Problem requirements ▸ Copy out each line exactly; pictures stay out of the copy.

Given material ▸
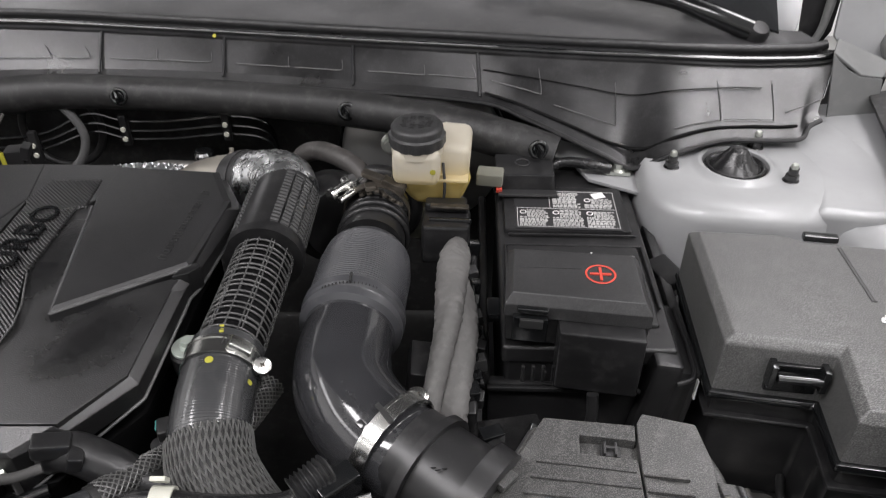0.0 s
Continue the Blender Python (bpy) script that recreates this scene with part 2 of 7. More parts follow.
RUBBER = mat("black_rubber", (0.015, 0.015, 0.0155), 0.42, grain=0.2, grain_scale=500, dust=0.08)
SHINY_HOSE = mat("shiny_silicone_hose", (0.034, 0.035, 0.036), 0.20, dust=0.06, coat=0.35, spec=0.8)
BELLOWS = mat("grey_black_bellows_rubber", (0.050, 0.051, 0.055), 0.30, grain=0.1, grain_scale=600, dust=0.12, spec=0.7)
SOFT_RUBBER = mat("smooth_rubber_hose", (0.022, 0.023, 0.025), 0.32, grain=0.1, grain_scale=600, dust=0.08)
FOAM = mat("grey_foam_rubber", (0.06, 0.06, 0.06), 0.85, grain=0.5, grain_scale=900, dust=0.2)
FELT = mat("black_felt_pad", (0.010, 0.010, 0.010), 0.55, grain=1.0, relief=0.0002, grain_scale=420, speck=0.2, speck_from=0.5, speck_to=0.7, dust=0.14)
DIRTY_ALU = mat("dirty_cast_aluminium", (0.27, 0.255, 0.23), 0.5, 0.6, grain=0.7, grain_scale=700, stain=0.4, stain_scale=40, dust=0.3, dust_color=(0.1, 0.09, 0.08))
ALU = mat("cast_aluminium", (0.36, 0.35, 0.33), 0.42, 0.85, grain=0.5, grain_scale=500, stain=0.2, dust=0.25)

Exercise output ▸
0.0 s
Continue the Blender Python (bpy) script that recreates this scene with part 2 of 7. More parts follow.
RUBBER = mat("black_rubber", (0.015, 0.015, 0.0155), 0.42, grain=0.2, grain_scale=500, dust=0.08)
SHINY_HOSE = mat("shiny_silicone_hose", (0.034, 0.035, 0.036), 0.20, dust=0.06, coat=0.35, spec=0.8)
BELLOWS = mat("grey_black_bellows_rubber", (0.050, 0.051, 0.055), 0.30, grain=0.1, grain_scale=600, dust=0.12, spec=0.7)
SOFT_RUBBER = mat("smooth_rubber_hose", (0.022, 0.023, 0.025), 0.32, grain=0.1, grain_scale=600, dust=0.08)
FOAM = mat("grey_foam_rubber", (0.06, 0.06, 0.06), 0.85, grain=0.5, grain_scale=900, dust=0.2)
FELT = mat("black_felt_pad", (0.010, 0.010, 0.010), 0.55, grain=1.0, relief=0.0002, grain_scale=420, speck=0.2, speck_from=0.5, speck_to=0.7, dust=0.14)
DIRTY_ALU = mat("dirty_cast_aluminium", (0.27, 0.255, 0.23), 0.5, 0.6, grain=0.7, grain_scale=700, stain=0.4, stain_scale=40, dust=0.3, dust_color=(0.1, 0.09, 0.08))
ALU = mat("cast_aluminium", (0.36, 0.35, 0.33), 0.42, 0.85, grain=0.5, grain_scale=500, stain=0.2, dust=0.25)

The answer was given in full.